## The problem
Extract every entry word for word. Skip the pictures.

## Supplied records
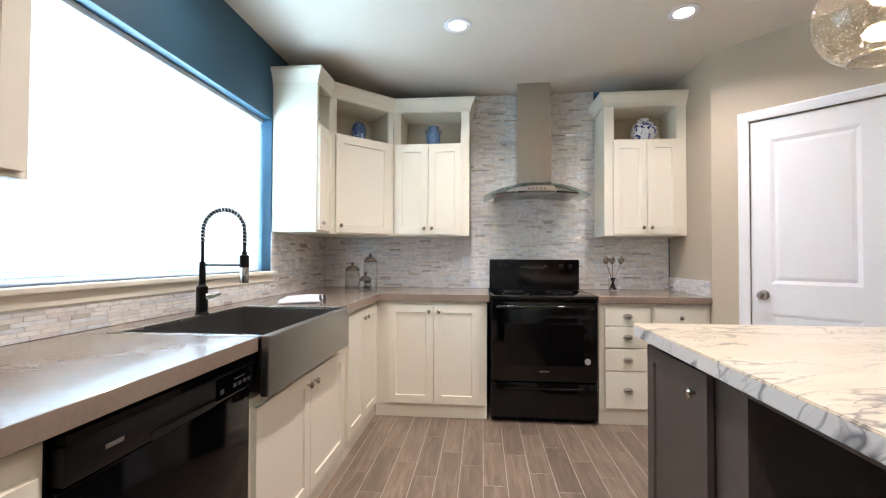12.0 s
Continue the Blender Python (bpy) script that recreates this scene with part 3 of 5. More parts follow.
knob(d, 0.035, 0, 0.05)
tagged(part("crown_moulding", sweep(CROWN, [(XW + 0.002, 6.324), (UX, 6.324), (UX, ca.y), (cb.x, cb.y), (-3.267, YU), (-3.267, YB - 0.002)]), M_CAB, None, "cream crown moulding on the corner cabinets"), "", "moulding", "", "structure")
tagged(part("crown_moulding", sweep(CROWN, [(-2.191, YB - 0.002), (-2.191, YU), (-1.562, YU)]), M_CAB, None, "cream crown moulding on the cabinet by the pantry"), "", "moulding", "", "structure")

# ---- fridge ----
fr = thing("fridge", pose(-3.663, 2.815, 0), "glossy black side-by-side fridge with ice dispenser", "fridge")
FW, FH = 0.896, 1.716
M_FSIDE = surface("black_fridge_side", S(4, 4, 5), 0.5, vary=0.05, bump=0.0, spec=0.12)
part("body", box(-0.80, -0.075, 0.004, FW - 0.004, 0.035, FH - 0.02, 0.006), M_FSIDE, fr)
part("hinge_cover", box(-0.16, -0.04, 0.02, 0.10, FH - 0.02, FH + 0.012, 0.006), M_BLACKM, fr)
part("hinge_cover", box(-0.16, -0.04, FW - 0.10, FW - 0.02, FH - 0.02, FH + 0.012, 0.006), M_BLACKM, fr)
SPLIT = 0.367
dl = part("freezer_door", box(-0.07, 0, 0, SPLIT - 0.003, 0.075, FH, 0.012, seg=3), M_BLACK, fr, smooth=True)
dr = part("fridge_door", box(-0.07, 0, SPLIT + 0.003, FW, 0.075, FH, 0.012, seg=3), M_BLACK, fr, smooth=True)
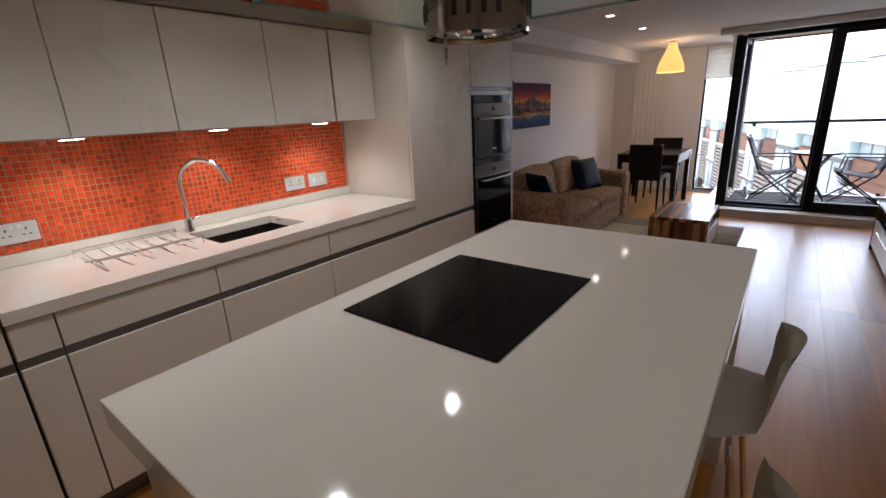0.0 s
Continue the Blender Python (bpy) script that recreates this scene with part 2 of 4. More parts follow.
TABLEGLASS = material("frosted_table_glass", (.62, .66, .68), .10, scale=4, rough_var=.05)
COPPER = material("green_copper", (.60, .74, .70), .45, color2=(.52, .69, .65), scale=1.2, spec=.3)
COPPER_OLD = material("olive_copper", (.46, .56, .38), .6, scale=1)
RENDERW = material("white_render", (.74, .73, .74), .9, color2=(.68, .67, .69), scale=.5, bump=.2, bump_scale=40)
GREYCLAD = material("zinc_cladding", (.125, .125, .13), .5, scale=1.5, metal=.2)
GREYFRAME = material("grey_window_frame", (.30, .31, .32), .5, scale=3)
TIMBER = material("weathered_slats", (.33, .27, .22), .8, color2=(.22, .17, .13), scale=3, stretch=(1, .2, 4))
RUST = wood_material("rust_timber", [(.06, .022, .010), (.15, .058, .024), (.24, .11, .05)], .7, 1, 6, .25)
BRICK = material("red_brick", (.29, .155, .11), .9, color2=(.20, .10, .07), scale=3, bump=.4, bump_scale=20)
SLATE = material("pale_slate", (.42, .42, .45), .6, color2=(.34, .34, .37), scale=2)
PAVING = material("sandy_paving", (.42, .34, .22), .9, color2=(.32, .27, .19), scale=.5, bump=.4, bump_scale=12, coords="Object")
STONEPAV = material("grey_setts", (.36, .34, .31), .9, scale=2, rand=.15)
LEAF = material("shrub_leaf", (.075, .11, .04), .6, color2=(.04, .07, .025), scale=4, rand=.4, island=True)
LEAFB = material("silver_leaf", (.16, .20, .16), .6, color2=(.10, .13, .11), scale=4, rand=.35, island=True)
SOIL = material("soil", (.05, .035, .025), .95)
VANW = material("white_van_paint", (.78, .79, .80), .2, scale=1)
DARKGLASS = material("dark_glazing", (.05, .06, .065), .08, scale=1)
# pale base colour stands in for reflected brightness in the terrace windows
PALEGLASS = material("pale_reflection_glazing", (.36, .41, .42), .1, scale=.7)
PAINTING = painting_material()
SKYLINE = material("painted_buildings", (.20, .12, .10), .6, color2=(.012, .014, .03), spec=.15, scale=30, rand=.9, island=True)
GLINT = material("painted_lights", (.85, .42, .10), .5, color2=(.6, .14, .05), scale=40, rand=.5, island=True)
WHITEGLASS = material("cream_glass_panel", (.52, .54, .48), .12, scale=1, rough_var=.02)
SCREEN = material("tv_screen", (.004, .004, .005), .10, scale=2, rough_var=.02, spec=.3)
SOCKETP = material("socket_plastic", (.60, .60, .60), .35, scale=6)
PAPER = material("white_card", (.75, .74, .7), .7)


# ---- building helpers ----
def box(bm, x0, x1, y0, y1, z0, z1, bevel=0.0, seg=2):
    v = bmesh.ops.create_cube(bm, size=1)["verts"]
    for p in v:
        p.co = Vector((x0 + (p.co.x + .5) * (x1 - x0), y0 + (p.co.y + .5) * (y1 - y0), z0 + (p.co.z + .5) * (z1 - z0)))
    if bevel:
        edges = list({e for p in v for e in p.link_edges})
        bmesh.ops.bevel(bm, geom=edges, offset=bevel, segments=seg, profile=.6, affect="EDGES")
    return bm


def boxm(x0, x1, y0, y1, z0, z1, bevel=0.0, seg=2):
    return box(bmesh.new(), x0, x1, y0, y1, z0, z1, bevel, seg)


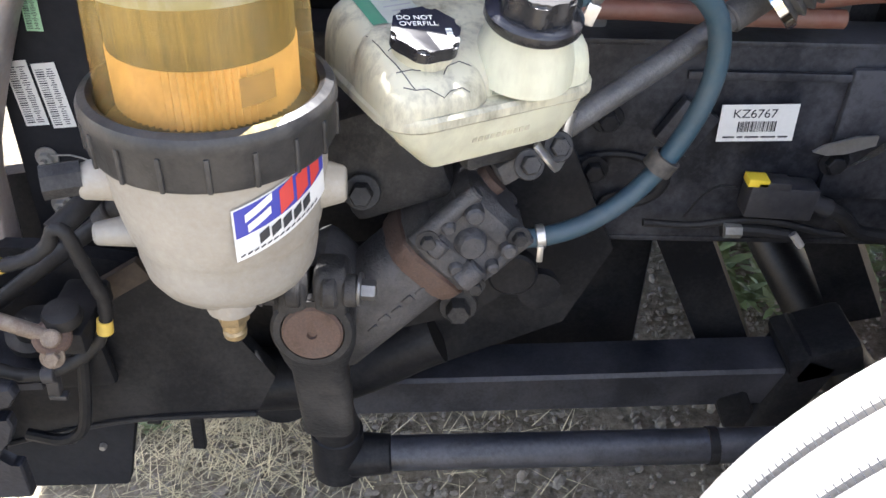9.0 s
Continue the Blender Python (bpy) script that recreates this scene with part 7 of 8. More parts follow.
for k in range(10):
    decal(bm, fm2, -0.034 + k * 0.0068, 0, 0.0050, 0.006, 0.0005, 0.0008)
part("mould_mark", bm, M["reservoir"], ps)
# level window with its scale
lmw = sticker_frame(pmx @ Vector((0.004, -0.052, 1.055)), (math.sin(radians(pz)) * 0.8, -math.cos(radians(pz)) * 0.8, 0.6))
part("level_window", one(drape, (psb,), lmw, 0.028, 0.046, 8, 10), M["soak_pale"], ps)
for k in range(4):
    part("level_mark", one(drape, (psb,), lmw @ Matrix.Translation((0.001, -0.014 + k * 0.010, 0)), 0.022, 0.0011, 6, 1, 0.0014), M["ink_grey"], ps)
# Dark stripe paints the shadow in the level groove.
part("level_stripe", one(drape, (psb,), lmw @ Matrix.Translation((-0.002, 0, 0)), 0.007, 0.038, 2, 10, 0.0012), M["soak"], ps, "dark stripe painted as shadow in the level groove")
# hairline cracks in the brittle top
bm = B()
crk = random.Random(31)
crack_tree = BVHTree.FromPolygons([v.co.copy() for v in psr.data.vertices], [tuple(p.vertices) for p in psr.data.polygons])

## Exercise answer
12.0 s
Continue the Blender Python (bpy) script that recreates this scene with part 3 of 5. More parts follow.
knob(d, 0.035, 0, 0.05)
tagged(part("crown_moulding", sweep(CROWN, [(XW + 0.002, 6.324), (UX, 6.324), (UX, ca.y), (cb.x, cb.y), (-3.267, YU), (-3.267, YB - 0.002)]), M_CAB, None, "cream crown moulding on the corner cabinets"), "", "moulding", "", "structure")
tagged(part("crown_moulding", sweep(CROWN, [(-2.191, YB - 0.002), (-2.191, YU), (-1.562, YU)]), M_CAB, None, "cream crown moulding on the cabinet by the pantry"), "", "moulding", "", "structure")

# ---- fridge ----
fr = thing("fridge", pose(-3.663, 2.815, 0), "glossy black side-by-side fridge with ice dispenser", "fridge")
FW, FH = 0.896, 1.716
M_FSIDE = surface("black_fridge_side", S(4, 4, 5), 0.5, vary=0.05, bump=0.0, spec=0.12)
part("body", box(-0.80, -0.075, 0.004, FW - 0.004, 0.035, FH - 0.02, 0.006), M_FSIDE, fr)
part("hinge_cover", box(-0.16, -0.04, 0.02, 0.10, FH - 0.02, FH + 0.012, 0.006), M_BLACKM, fr)
part("hinge_cover", box(-0.16, -0.04, FW - 0.10, FW - 0.02, FH - 0.02, FH + 0.012, 0.006), M_BLACKM, fr)
SPLIT = 0.367
dl = part("freezer_door", box(-0.07, 0, 0, SPLIT - 0.003, 0.075, FH, 0.012, seg=3), M_BLACK, fr, smooth=True)
dr = part("fridge_door", box(-0.07, 0, SPLIT + 0.003, FW, 0.075, FH, 0.012, seg=3), M_BLACK, fr, smooth=True)
0.0 s
Continue the Blender Python (bpy) script that recreates this scene with part 2 of 4. More parts follow.
TABLEGLASS = material("frosted_table_glass", (.62, .66, .68), .10, scale=4, rough_var=.05)
COPPER = material("green_copper", (.60, .74, .70), .45, color2=(.52, .69, .65), scale=1.2, spec=.3)
COPPER_OLD = material("olive_copper", (.46, .56, .38), .6, scale=1)
RENDERW = material("white_render", (.74, .73, .74), .9, color2=(.68, .67, .69), scale=.5, bump=.2, bump_scale=40)
GREYCLAD = material("zinc_cladding", (.125, .125, .13), .5, scale=1.5, metal=.2)
GREYFRAME = material("grey_window_frame", (.30, .31, .32), .5, scale=3)
TIMBER = material("weathered_slats", (.33, .27, .22), .8, color2=(.22, .17, .13), scale=3, stretch=(1, .2, 4))
RUST = wood_material("rust_timber", [(.06, .022, .010), (.15, .058, .024), (.24, .11, .05)], .7, 1, 6, .25)
BRICK = material("red_brick", (.29, .155, .11), .9, color2=(.20, .10, .07), scale=3, bump=.4, bump_scale=20)
SLATE = material("pale_slate", (.42, .42, .45), .6, color2=(.34, .34, .37), scale=2)
PAVING = material("sandy_paving", (.42, .34, .22), .9, color2=(.32, .27, .19), scale=.5, bump=.4, bump_scale=12, coords="Object")
STONEPAV = material("grey_setts", (.36, .34, .31), .9, scale=2, rand=.15)
LEAF = material("shrub_leaf", (.075, .11, .04), .6, color2=(.04, .07, .025), scale=4, rand=.4, island=True)
LEAFB = material("silver_leaf", (.16, .20, .16), .6, color2=(.10, .13, .11), scale=4, rand=.35, island=True)
SOIL = material("soil", (.05, .035, .025), .95)
VANW = material("white_van_paint", (.78, .79, .80), .2, scale=1)
DARKGLASS = material("dark_glazing", (.05, .06, .065), .08, scale=1)
# pale base colour stands in for reflected brightness in the terrace windows
PALEGLASS = material("pale_reflection_glazing", (.36, .41, .42), .1, scale=.7)
PAINTING = painting_material()
SKYLINE = material("painted_buildings", (.20, .12, .10), .6, color2=(.012, .014, .03), spec=.15, scale=30, rand=.9, island=True)
GLINT = material("painted_lights", (.85, .42, .10), .5, color2=(.6, .14, .05), scale=40, rand=.5, island=True)
WHITEGLASS = material("cream_glass_panel", (.52, .54, .48), .12, scale=1, rough_var=.02)
SCREEN = material("tv_screen", (.004, .004, .005), .10, scale=2, rough_var=.02, spec=.3)
SOCKETP = material("socket_plastic", (.60, .60, .60), .35, scale=6)
PAPER = material("white_card", (.75, .74, .7), .7)


# ---- building helpers ----
def box(bm, x0, x1, y0, y1, z0, z1, bevel=0.0, seg=2):
    v = bmesh.ops.create_cube(bm, size=1)["verts"]
    for p in v:
        p.co = Vector((x0 + (p.co.x + .5) * (x1 - x0), y0 + (p.co.y + .5) * (y1 - y0), z0 + (p.co.z + .5) * (z1 - z0)))
    if bevel:
        edges = list({e for p in v for e in p.link_edges})
        bmesh.ops.bevel(bm, geom=edges, offset=bevel, segments=seg, profile=.6, affect="EDGES")
    return bm


def boxm(x0, x1, y0, y1, z0, z1, bevel=0.0, seg=2):
    return box(bmesh.new(), x0, x1, y0, y1, z0, z1, bevel, seg)


9.0 s
Continue the Blender Python (bpy) script that recreates this scene with part 7 of 8. More parts follow.
for k in range(10):
    decal(bm, fm2, -0.034 + k * 0.0068, 0, 0.0050, 0.006, 0.0005, 0.0008)
part("mould_mark", bm, M["reservoir"], ps)
# level window with its scale
lmw = sticker_frame(pmx @ Vector((0.004, -0.052, 1.055)), (math.sin(radians(pz)) * 0.8, -math.cos(radians(pz)) * 0.8, 0.6))
part("level_window", one(drape, (psb,), lmw, 0.028, 0.046, 8, 10), M["soak_pale"], ps)
for k in range(4):
    part("level_mark", one(drape, (psb,), lmw @ Matrix.Translation((0.001, -0.014 + k * 0.010, 0)), 0.022, 0.0011, 6, 1, 0.0014), M["ink_grey"], ps)
# Dark stripe paints the shadow in the level groove.
part("level_stripe", one(drape, (psb,), lmw @ Matrix.Translation((-0.002, 0, 0)), 0.007, 0.038, 2, 10, 0.0012), M["soak"], ps, "dark stripe painted as shadow in the level groove")
# hairline cracks in the brittle top
bm = B()
crk = random.Random(31)
crack_tree = BVHTree.FromPolygons([v.co.copy() for v in psr.data.vertices], [tuple(p.vertices) for p in psr.data.polygons])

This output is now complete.